WHAT IS NEEDED:
Transcribe, word for word, the line containing "for path, value" and each line following it through the end of the listing below. Omit all other lines.

COLLECTED DATA:
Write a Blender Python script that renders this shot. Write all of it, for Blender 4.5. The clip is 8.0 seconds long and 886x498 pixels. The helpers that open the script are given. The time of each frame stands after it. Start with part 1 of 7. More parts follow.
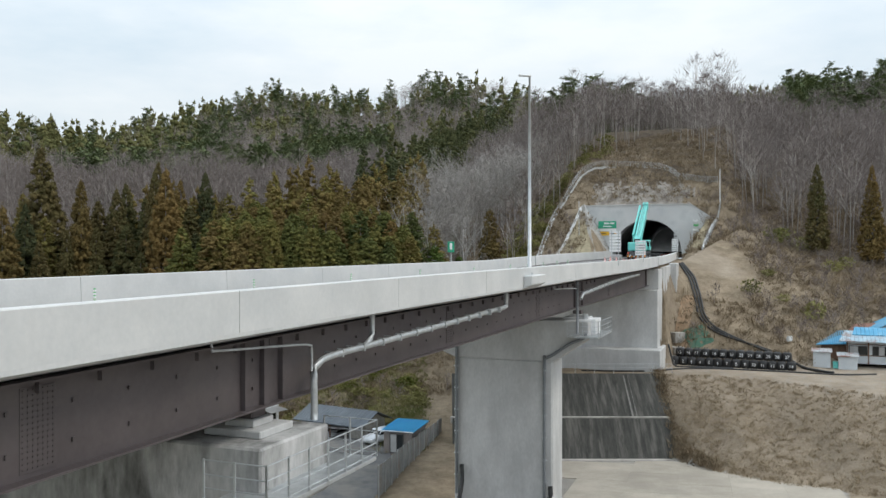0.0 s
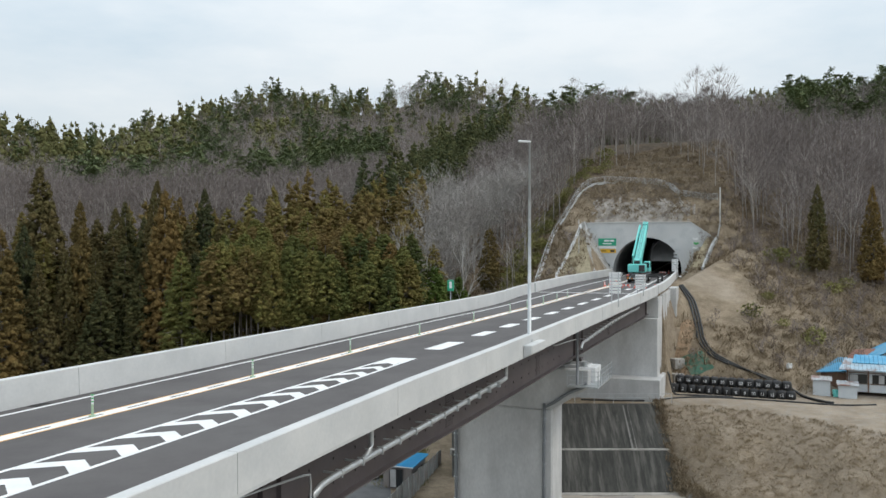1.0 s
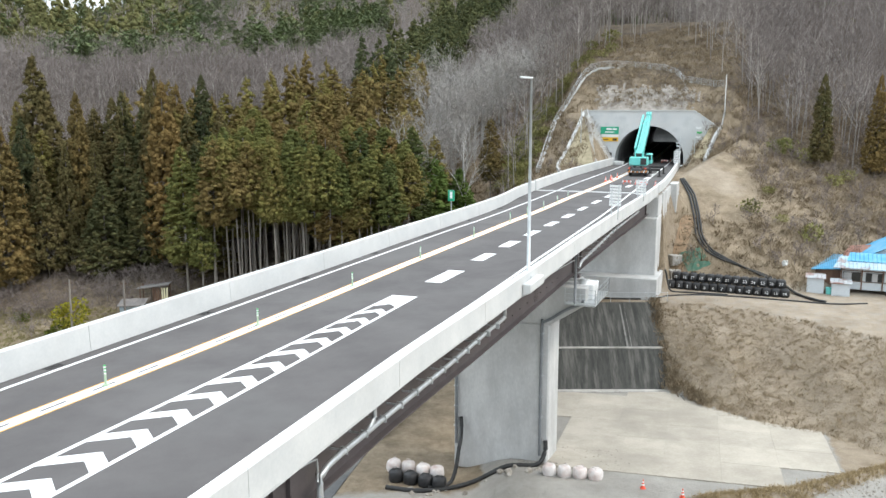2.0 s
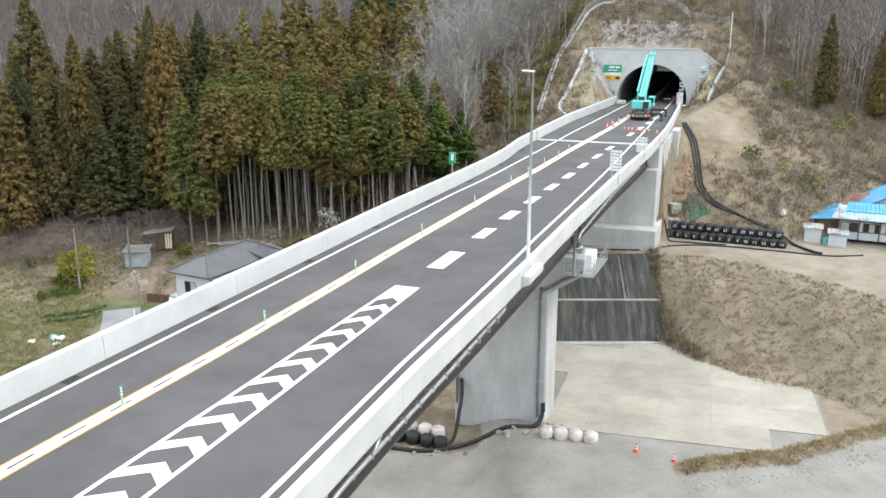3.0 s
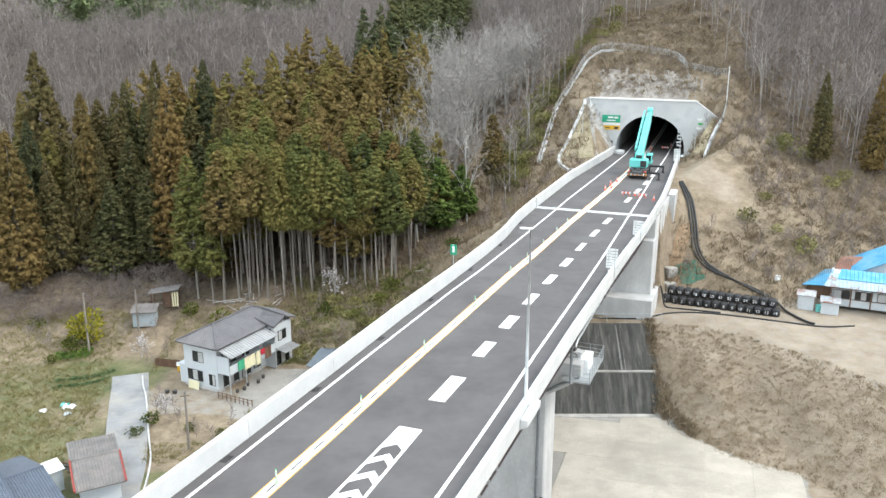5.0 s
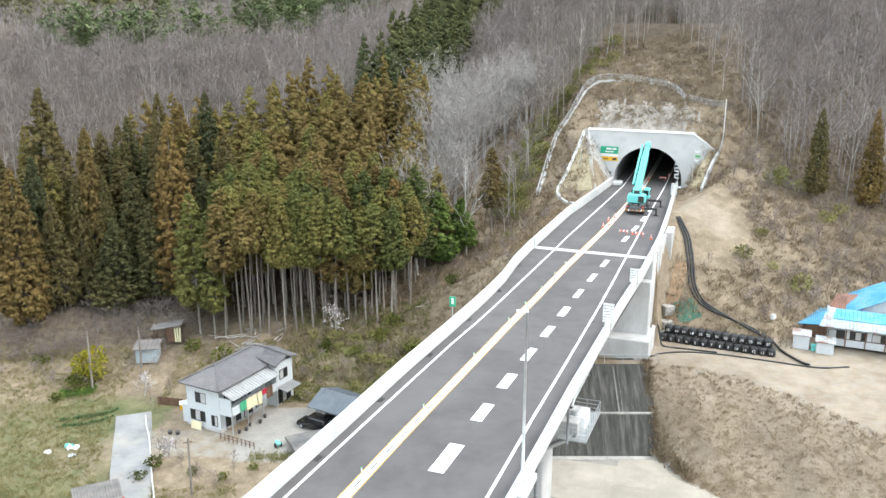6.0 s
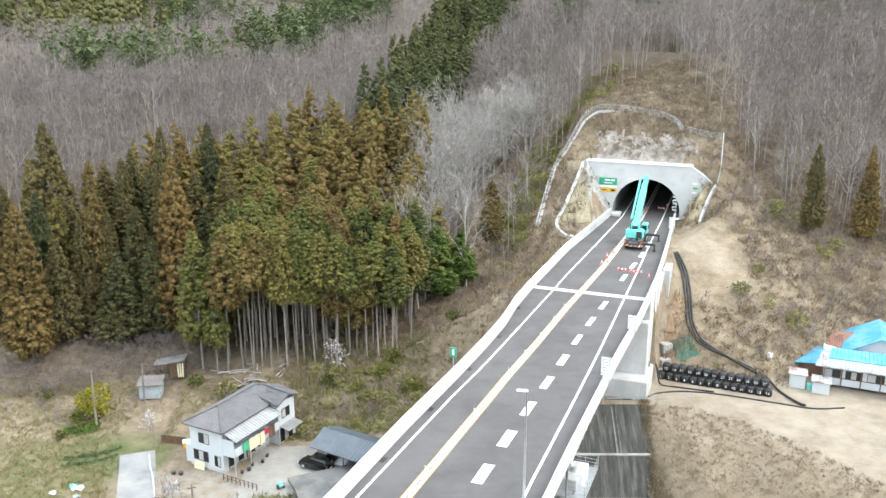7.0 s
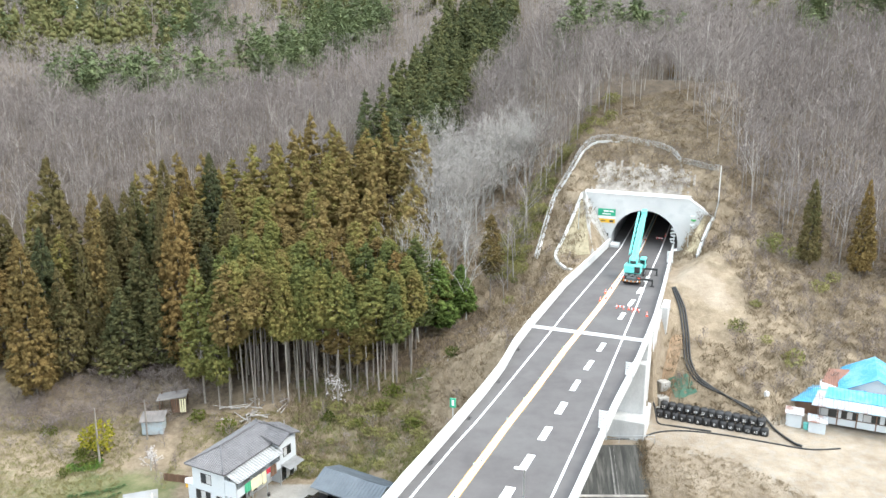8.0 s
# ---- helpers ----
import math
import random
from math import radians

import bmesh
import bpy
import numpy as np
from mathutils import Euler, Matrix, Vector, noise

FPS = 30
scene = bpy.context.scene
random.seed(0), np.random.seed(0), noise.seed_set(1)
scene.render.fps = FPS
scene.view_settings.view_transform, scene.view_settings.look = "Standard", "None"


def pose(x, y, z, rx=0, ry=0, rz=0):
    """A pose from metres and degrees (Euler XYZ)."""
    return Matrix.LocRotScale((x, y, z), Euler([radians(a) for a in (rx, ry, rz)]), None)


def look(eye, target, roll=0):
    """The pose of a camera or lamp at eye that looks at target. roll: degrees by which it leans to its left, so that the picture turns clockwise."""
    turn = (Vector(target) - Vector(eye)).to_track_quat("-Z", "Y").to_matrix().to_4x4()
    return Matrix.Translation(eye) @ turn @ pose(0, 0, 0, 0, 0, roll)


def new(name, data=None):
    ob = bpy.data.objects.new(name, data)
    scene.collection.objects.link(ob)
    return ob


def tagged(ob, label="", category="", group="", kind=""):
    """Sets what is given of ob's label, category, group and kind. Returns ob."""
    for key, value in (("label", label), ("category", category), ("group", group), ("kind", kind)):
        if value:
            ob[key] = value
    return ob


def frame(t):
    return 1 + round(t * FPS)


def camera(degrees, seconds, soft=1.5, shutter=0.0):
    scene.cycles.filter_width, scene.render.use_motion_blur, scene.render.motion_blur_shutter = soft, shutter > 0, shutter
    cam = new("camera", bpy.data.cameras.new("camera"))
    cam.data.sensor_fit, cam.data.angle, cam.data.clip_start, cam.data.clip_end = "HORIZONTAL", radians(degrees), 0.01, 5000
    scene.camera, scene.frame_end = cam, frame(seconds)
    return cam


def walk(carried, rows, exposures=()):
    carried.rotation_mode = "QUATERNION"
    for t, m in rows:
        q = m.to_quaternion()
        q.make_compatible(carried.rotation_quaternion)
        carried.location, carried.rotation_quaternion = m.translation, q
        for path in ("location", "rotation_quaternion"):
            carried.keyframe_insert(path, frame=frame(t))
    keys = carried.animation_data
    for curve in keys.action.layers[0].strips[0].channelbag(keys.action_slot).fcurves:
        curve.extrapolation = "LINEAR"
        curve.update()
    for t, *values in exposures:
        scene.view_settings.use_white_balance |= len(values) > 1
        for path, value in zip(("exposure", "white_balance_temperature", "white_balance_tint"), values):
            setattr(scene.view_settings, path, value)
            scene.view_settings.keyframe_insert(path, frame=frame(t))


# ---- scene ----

ANSWER TO THIS EXERCISE:
        for path, value in zip(("exposure", "white_balance_temperature", "white_balance_tint"), values):
            setattr(scene.view_settings, path, value)
            scene.view_settings.keyframe_insert(path, frame=frame(t))


# ---- scene ----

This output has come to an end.